Why Is CBO’s Projection of GDP Growth Slower Than Past Rates of Growth?

Posted by
Robert Shackleton
on
September 8, 2016

Yesterday, we reviewed the economic forecast included in An Update to the Budget and Economic Outlook: 2016 to 2026, released by CBO on August 23. In that blog post, we discussed a number of uncertainties in the forecast and roughly quantified the range of possible outcomes over the next five years. Today, we compare CBO’s economic forecast with historical experience and discuss reasons why economic growth in coming years is projected to diverge significantly from historical trends.

According to CBO’s most recently published projections, the economy is expected to grow substantially more slowly over the coming decade than it has over much of recent history. Whereas inflation-adjusted gross domestic product (GDP) grew by an average of 3.2 percent per year from 1950 to 2015—which is about the same as the average growth rate during the 25 years preceding the 2007–2009 recession—CBO expects that it will grow by only 2.0 percent per year over the coming decade.

In large part, the projected slowdown in economic growth is due to slower growth in the labor force. During the 1950–2015 period, growth was spurred by two factors: the large increase in the working-age population that was caused by the post–World War II baby boom and the rapid rise in women’s participation in the labor force. Driven by those factors, the labor force grew by an average of about 1½ percent per year from 1950 to 2015; the average rate of annual growth in the 25 years preceding the last recession was only slightly lower. More recently, the ongoing retirement of the baby boomers and the relatively stable labor force participation rate of working-age women have led to a decline in labor force growth. Because those trends are expected to continue, CBO projects that the labor force will grow at an average rate of only about ½ percent per year over the next decade. In addition to demographic factors, that projection reflects CBO’s judgment that some people will decide to work somewhat less because of federal tax and spending policies that are set in current law.

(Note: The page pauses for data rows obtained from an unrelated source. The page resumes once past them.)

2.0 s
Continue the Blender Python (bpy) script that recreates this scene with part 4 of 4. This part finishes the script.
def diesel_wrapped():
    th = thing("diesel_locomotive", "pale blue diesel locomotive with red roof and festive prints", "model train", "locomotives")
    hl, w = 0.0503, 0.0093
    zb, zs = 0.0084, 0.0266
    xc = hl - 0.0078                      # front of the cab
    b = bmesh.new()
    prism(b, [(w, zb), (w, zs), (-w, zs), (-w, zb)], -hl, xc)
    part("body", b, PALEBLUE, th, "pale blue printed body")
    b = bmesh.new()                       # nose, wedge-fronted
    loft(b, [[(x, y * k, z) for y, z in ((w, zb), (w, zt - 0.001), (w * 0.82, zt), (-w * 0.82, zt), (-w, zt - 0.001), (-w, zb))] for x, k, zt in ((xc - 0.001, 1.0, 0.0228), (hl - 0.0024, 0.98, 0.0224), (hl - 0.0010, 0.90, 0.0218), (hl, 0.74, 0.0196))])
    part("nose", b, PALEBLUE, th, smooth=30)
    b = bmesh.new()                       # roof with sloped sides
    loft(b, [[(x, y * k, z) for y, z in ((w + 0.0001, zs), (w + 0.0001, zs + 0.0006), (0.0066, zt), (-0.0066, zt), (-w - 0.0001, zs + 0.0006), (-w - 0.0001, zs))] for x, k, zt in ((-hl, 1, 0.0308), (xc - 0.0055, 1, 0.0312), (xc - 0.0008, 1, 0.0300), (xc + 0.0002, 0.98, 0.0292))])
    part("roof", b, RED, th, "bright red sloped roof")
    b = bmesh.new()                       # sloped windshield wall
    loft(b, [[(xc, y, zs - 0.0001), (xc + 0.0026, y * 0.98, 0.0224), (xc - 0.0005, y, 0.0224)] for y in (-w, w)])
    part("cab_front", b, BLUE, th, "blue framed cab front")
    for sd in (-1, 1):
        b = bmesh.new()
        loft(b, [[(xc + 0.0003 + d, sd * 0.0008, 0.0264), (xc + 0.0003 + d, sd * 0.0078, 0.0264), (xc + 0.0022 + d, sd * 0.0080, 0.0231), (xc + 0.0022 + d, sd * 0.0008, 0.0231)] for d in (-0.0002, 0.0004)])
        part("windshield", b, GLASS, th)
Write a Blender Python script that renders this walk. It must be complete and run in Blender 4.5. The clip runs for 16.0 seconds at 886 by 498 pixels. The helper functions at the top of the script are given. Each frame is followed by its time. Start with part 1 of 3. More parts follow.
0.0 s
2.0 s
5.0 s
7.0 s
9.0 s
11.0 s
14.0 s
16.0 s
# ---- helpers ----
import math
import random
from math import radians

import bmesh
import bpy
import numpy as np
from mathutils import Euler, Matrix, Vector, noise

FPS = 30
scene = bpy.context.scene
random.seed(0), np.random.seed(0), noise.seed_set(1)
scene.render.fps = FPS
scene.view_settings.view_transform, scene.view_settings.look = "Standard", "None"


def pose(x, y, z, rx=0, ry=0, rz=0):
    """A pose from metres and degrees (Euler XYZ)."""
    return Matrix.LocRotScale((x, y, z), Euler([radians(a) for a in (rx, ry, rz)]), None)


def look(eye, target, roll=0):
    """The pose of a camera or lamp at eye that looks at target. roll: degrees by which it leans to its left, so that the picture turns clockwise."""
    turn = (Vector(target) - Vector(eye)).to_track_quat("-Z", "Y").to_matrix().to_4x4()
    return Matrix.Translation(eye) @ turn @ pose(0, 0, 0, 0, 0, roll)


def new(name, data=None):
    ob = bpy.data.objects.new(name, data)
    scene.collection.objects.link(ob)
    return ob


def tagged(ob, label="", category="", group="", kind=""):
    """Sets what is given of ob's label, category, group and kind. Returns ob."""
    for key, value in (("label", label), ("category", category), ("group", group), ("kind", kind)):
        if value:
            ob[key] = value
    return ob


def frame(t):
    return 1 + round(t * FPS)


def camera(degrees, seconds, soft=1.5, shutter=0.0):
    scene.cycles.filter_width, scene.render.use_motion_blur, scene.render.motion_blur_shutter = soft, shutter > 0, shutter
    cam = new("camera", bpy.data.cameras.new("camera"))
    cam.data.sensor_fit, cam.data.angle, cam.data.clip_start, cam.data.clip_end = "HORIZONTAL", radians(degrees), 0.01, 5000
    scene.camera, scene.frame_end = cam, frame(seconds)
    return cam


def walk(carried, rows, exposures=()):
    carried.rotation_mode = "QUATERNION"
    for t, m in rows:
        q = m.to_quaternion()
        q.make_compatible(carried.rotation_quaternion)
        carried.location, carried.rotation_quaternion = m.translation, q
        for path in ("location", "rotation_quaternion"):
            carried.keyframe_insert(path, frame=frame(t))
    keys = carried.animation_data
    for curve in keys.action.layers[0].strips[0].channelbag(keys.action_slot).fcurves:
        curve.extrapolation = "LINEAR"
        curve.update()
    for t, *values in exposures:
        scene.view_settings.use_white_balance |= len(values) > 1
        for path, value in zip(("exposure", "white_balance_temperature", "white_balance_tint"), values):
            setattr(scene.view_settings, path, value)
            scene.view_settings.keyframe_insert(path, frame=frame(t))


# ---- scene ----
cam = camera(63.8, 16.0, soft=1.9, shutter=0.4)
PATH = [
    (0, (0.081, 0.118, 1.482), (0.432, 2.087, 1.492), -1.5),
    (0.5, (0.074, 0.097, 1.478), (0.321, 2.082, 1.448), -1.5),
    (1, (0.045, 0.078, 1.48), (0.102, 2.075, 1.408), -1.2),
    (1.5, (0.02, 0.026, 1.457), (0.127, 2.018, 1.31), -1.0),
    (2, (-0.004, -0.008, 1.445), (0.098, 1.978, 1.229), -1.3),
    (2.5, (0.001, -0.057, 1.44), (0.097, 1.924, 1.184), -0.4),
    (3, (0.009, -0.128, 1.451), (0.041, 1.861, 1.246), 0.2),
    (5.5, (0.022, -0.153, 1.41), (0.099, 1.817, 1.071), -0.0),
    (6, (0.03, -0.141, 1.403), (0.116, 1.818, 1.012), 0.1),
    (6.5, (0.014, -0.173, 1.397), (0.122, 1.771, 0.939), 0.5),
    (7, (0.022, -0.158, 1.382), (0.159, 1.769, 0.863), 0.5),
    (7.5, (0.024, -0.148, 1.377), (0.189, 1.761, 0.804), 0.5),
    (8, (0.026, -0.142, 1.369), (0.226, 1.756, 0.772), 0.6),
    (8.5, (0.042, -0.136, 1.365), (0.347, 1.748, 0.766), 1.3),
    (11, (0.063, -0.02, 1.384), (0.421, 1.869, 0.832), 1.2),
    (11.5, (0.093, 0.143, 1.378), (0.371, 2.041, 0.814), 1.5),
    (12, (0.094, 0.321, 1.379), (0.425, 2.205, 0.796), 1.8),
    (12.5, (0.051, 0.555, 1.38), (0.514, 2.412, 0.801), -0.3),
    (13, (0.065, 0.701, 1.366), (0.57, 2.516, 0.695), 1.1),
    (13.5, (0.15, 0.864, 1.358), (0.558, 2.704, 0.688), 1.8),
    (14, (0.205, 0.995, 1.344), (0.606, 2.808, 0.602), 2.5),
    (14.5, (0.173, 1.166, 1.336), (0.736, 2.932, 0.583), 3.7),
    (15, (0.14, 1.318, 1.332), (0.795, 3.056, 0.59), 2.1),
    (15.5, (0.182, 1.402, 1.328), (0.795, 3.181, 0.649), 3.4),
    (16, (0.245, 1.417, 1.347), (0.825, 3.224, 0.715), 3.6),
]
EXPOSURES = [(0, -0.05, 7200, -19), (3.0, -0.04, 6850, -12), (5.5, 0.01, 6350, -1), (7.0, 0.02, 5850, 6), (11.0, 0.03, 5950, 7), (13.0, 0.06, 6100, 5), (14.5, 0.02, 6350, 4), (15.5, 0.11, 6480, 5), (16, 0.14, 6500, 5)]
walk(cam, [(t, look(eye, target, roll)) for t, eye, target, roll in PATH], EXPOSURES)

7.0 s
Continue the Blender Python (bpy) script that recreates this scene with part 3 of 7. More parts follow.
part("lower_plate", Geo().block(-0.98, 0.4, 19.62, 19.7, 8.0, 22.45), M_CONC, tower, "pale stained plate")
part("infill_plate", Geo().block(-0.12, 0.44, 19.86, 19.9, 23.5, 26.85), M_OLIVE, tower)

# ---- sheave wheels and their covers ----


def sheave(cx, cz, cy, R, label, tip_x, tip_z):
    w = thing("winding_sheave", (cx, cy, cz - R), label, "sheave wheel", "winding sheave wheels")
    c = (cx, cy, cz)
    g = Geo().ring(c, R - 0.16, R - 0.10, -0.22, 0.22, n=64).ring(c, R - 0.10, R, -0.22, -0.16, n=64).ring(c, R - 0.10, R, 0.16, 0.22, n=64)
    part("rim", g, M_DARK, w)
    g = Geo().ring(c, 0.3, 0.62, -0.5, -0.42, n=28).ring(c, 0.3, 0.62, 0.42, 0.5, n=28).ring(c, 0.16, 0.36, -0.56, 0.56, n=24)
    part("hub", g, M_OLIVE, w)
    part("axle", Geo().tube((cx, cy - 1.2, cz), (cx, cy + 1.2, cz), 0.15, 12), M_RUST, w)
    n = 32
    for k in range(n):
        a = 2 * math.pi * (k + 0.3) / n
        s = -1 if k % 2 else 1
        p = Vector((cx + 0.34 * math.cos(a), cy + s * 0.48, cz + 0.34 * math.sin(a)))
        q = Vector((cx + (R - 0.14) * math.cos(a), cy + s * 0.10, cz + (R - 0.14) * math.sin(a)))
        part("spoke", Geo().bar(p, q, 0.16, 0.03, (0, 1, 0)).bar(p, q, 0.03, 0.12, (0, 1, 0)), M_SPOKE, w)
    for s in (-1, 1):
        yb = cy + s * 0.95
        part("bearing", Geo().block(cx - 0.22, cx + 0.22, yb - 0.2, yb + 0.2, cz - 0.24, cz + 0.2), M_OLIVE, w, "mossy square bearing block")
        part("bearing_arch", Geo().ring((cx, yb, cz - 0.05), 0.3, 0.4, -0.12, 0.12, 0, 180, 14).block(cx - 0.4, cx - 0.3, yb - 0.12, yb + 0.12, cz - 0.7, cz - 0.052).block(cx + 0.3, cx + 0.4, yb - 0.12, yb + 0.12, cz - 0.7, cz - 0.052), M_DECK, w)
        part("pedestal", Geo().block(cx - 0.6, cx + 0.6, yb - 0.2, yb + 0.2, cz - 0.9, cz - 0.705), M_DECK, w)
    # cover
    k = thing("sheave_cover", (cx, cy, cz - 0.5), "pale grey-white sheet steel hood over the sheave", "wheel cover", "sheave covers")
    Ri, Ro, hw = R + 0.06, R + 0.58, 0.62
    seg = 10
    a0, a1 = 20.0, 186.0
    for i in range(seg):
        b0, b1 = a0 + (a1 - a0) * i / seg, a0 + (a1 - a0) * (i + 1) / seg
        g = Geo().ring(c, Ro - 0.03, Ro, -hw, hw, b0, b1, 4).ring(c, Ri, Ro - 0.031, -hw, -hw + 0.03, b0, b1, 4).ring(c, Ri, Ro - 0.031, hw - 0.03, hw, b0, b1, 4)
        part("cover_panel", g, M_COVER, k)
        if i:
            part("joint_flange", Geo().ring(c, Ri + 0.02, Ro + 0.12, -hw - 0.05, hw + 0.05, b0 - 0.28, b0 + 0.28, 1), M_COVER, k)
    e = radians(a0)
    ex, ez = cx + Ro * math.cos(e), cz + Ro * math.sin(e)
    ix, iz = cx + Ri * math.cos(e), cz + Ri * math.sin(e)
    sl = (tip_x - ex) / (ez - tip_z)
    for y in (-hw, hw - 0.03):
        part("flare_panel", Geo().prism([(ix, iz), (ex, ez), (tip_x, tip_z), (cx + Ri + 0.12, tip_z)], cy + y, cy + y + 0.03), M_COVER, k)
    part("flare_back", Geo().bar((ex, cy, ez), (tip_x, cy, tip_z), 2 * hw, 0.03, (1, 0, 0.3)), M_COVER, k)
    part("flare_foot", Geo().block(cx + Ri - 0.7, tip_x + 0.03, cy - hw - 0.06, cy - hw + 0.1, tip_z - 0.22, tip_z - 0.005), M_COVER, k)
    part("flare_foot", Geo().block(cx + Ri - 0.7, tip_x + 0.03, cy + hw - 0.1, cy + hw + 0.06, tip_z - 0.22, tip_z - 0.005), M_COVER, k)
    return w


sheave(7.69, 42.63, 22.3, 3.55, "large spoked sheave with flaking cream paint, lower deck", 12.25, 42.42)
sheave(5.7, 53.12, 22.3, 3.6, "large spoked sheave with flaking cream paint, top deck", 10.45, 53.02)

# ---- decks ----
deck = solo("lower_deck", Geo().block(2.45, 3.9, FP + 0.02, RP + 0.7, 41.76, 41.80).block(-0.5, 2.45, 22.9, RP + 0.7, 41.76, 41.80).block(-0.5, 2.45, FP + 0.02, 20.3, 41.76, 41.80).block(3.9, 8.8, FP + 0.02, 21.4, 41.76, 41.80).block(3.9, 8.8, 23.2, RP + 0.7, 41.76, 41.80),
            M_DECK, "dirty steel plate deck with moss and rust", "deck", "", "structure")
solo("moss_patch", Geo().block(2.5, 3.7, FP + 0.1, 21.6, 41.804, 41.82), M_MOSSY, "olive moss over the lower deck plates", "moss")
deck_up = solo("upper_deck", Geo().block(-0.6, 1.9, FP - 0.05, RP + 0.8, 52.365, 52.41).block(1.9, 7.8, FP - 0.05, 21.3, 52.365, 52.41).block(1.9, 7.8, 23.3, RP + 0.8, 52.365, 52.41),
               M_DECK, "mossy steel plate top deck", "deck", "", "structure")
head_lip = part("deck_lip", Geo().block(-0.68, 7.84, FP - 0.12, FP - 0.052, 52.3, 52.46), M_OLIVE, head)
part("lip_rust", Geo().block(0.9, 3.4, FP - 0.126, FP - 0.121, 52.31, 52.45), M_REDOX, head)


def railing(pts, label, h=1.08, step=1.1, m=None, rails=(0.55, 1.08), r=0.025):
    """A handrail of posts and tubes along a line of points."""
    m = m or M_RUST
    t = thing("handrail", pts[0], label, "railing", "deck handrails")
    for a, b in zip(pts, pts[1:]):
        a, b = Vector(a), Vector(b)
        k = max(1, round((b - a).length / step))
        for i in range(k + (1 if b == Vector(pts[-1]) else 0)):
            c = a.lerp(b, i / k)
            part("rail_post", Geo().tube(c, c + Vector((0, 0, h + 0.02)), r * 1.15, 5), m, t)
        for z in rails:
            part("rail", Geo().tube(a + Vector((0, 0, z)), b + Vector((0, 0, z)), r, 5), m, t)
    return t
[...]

Slower growth in the labor force accounts for only about three-fifths of the projected slowdown in the growth of inflation-adjusted GDP; slower growth in labor force productivity accounts for the rest. Labor force productivity grew by an average of about 1¾ percent per year from 1950 to 2015; the average rate of annual growth was about the same in the 25 years preceding the last recession. However, CBO projects that labor force productivity will grow at an average annual rate of less than 1½ percent over the coming decade. That slowdown is attributable mainly to two other projections that CBO has made—namely, that growth in both capital services and total factor productivity (TFP, or output per unit of combined labor and capital services) in the nonfarm business sector of the economy will also be slower. Those projections reflect CBO’s expectation that some of the unusually slow growth of TFP during the past decade will persist over part of the next decade. They also reflect the agency’s projection of greater federal borrowing under the current laws governing taxes and spending, which would crowd out some private investment.

Robert Shackleton is an analyst in CBO’s Macroeconomic Analysis Division.